Saturday, October 3, 2009



Welcome to Tea Time Thinkings, a new blog that I have created to share my own reflections and whatever else may come to mind. I am unsure precisely where this going to lead and do not have a clear idea of what the journey is going to look like either. It seems that the purpose of these writings, ramblings and reflections will be determined at some point in the future… or perhaps never.

It seems best to start at the beginning - that is, particularly how this blog was born. This idea grew out of my original plan to start a book (one that would most likely remain unpublished) about myself, my past, my copings, reflections on a variety of issues and thoughts about the future (mine and otherwise). This was before the blog world had taken shape, before social networking sites and before people were sharing much personal information over the internet. So I started writing this ‘book’ in a continuous electronic document. After three years worth of work, and approximately 30 pages, my hard drive fried itself. Most of the other information on my hard drive was saved, but the one major hole was where my ‘book’ document had once been. Becoming disillusioned with the process, I stopped writing (for the most part) and have since written only periodic reflections. As I considered the future of my ‘book’, I had no choice but to consider, and ultimately turn to, a blog. So, after much deliberating, “Tea Time Thinkings” was born.

I thought it would be appropriate to also explain some of the meaning behind the title of this blog. “Tea time” has always held a place within my imagination due to its presence from the very beginning of my life. As far back as I can remember, my Oma would always commemorate ‘tea time’. It was usually at 3pm, or slightly after. Unlike English tea time, Dutch tea time was fairly simple… black tea in a glass mug (this particular mug with engraved tulips) and perhaps a speculaas cookie. It was a feature in her routine that seemed undaunted and continuous to me as a child, and has always stuck in my memory. Even to this day, I sometimes notice when the hour hits 3 and proudly proclaim to myself (or anyone unfortunate enough to be around) that its tea time. I don’t think my Oma recognizes tea time the way she used to anymore - but nonetheless it is the nostalgic memory that I hold more dearly to.

I revived ‘tea time’ as a marker in my life with one of the best friends I’ve ever had. This particular tea time had no set time, and was never part of our daily routine. ‘Crochet parties’ became equated with ‘tea time’ – although I can’t quite recall in what order. It became a time for us, my best friend and I, to discuss and reflect, to share ‘stories’ with each other. Sometimes we have even had ‘fancy tea parties’, where we have dressed up in ridiculously fancy clothes sipping our tea out of nice cups and eating cookies off of silver plates. These ‘tea parties’ which became ‘crochet parties’ have nearly stopped now. This friend has moved away recently and our parties will be confined to online discussions and periodic face to face get-togethers. Part of the void that has been created from the lack of these parties will hopefully be filled by this blog.
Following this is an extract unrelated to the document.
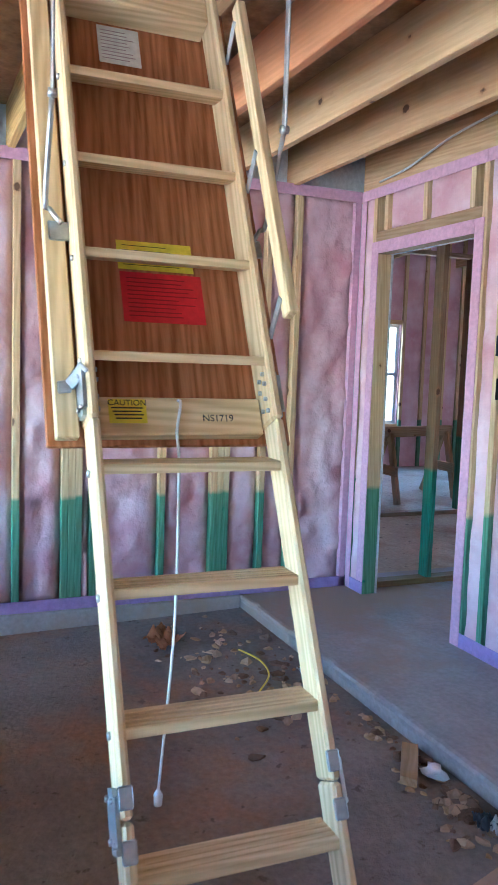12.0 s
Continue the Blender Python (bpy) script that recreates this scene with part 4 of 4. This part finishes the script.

The word ‘thinkings’ (which is actually not a ‘word’ per se) appears in the title in order to distinguish this writing from my other writings which are primarily academic. Although this blog may contain academic-esque reflections at times, I wanted to distance what I write here from what normally consumes my brain. The use of a made-up word allows me to keep this distinction.

So I’m about to start a journey, not knowing what the journey is actually going to be, having no idea what any of the spots might bring me to or what the final destination will turn out as. Its like deciding to go on a trip, not knowing what type of transport, what will be seen or where you are going to end up… you just go. Such a journey is very unlike me normally - I'm someone who plans everything to death, down to the extreme detail. But going against my comfort zone, in direct opposition to what I would normally do, seems to be the only thing suitable… So lets go from here.